Tolkien’s depiction of evil has a moral message for his readers. That is, in looking at the question of evil in his work, Tolkien is not so much interested in powerful evil forces as represented by huge armies of two-dimensional Orcs but rather in the way in which free people can become evil. His free beings are led into evil through moral flaws that we may find the seeds of in ourselves. Hubris marks the fall of the Elf Fëanor, while an inappropriate passion causes that of Maeglin, a lust for riches brings about evil for the Dwarf Thorin and the attraction of evil through the lust for the ring turns the Hobbit-like Smeagol into the evil Gollum. Then, misdirected loyalty brings about the fall of Fëanor’s sons, as well as the Men Isildur and Boromir.
Tolkien’s moral message contains the idea that we, on a personal level, should strive to resist evil. Nevertheless, it is broader than this. In each major case of success against evil that Tolkien presents in his work, there is cooperation. In The Lord of the Rings, the Hobbit Frodo could not reach Mount Doom without the collaboration of the Fellowship and his trusted companion, Sam. Another of the key images of that work is the lasting cooperation of Aragorn, Legolas and Gimli, a Man, Elf and Dwarf, respectively. Without this cooperation, which is expanded with the cooperation of others, there would not have been a free world for Frodo to save by the time he reaches Mount Doom.
Moreover, it is through large-scale multiracial cooperation that Morgoth is defeated at the end of the First Age, and it is through multiracial cooperation that Sauron is temporarily defeated at the end of the Second Age and permanently at the end of the Third Age. In short, evil is defeated in Tolkien’s work when these mutually antagonistic races work together.

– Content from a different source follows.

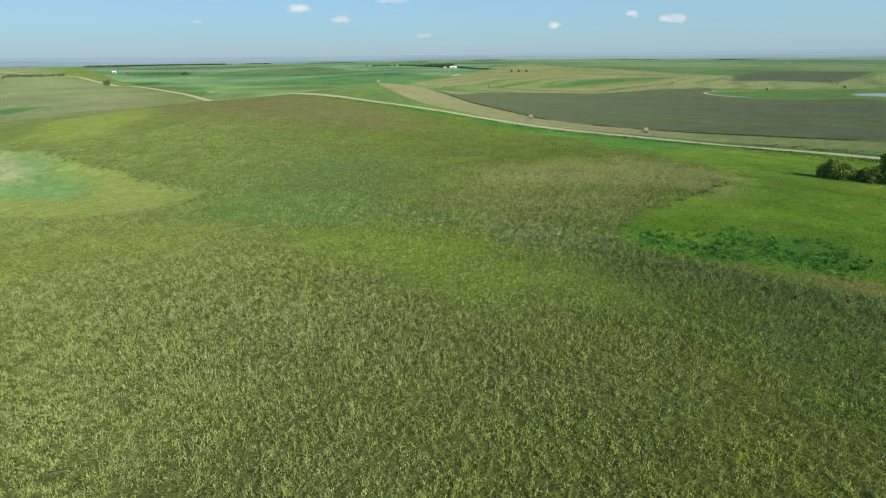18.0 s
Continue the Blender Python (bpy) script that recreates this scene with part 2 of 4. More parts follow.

Tolkien’s message is, therefore, that to battle the evil that all of us are susceptible to, we must cooperate with others, and that cooperation must not be limited to groups with whom we share a common or kin identity. Rather, we must cooperate with those outside these familiar circles to succeed. Even if this message is expressed through stories concerning white-skinned beings, the spirit of this message, understood in our real world, is the antithesis of the exclusivism that underlies racist and nativist ideologies.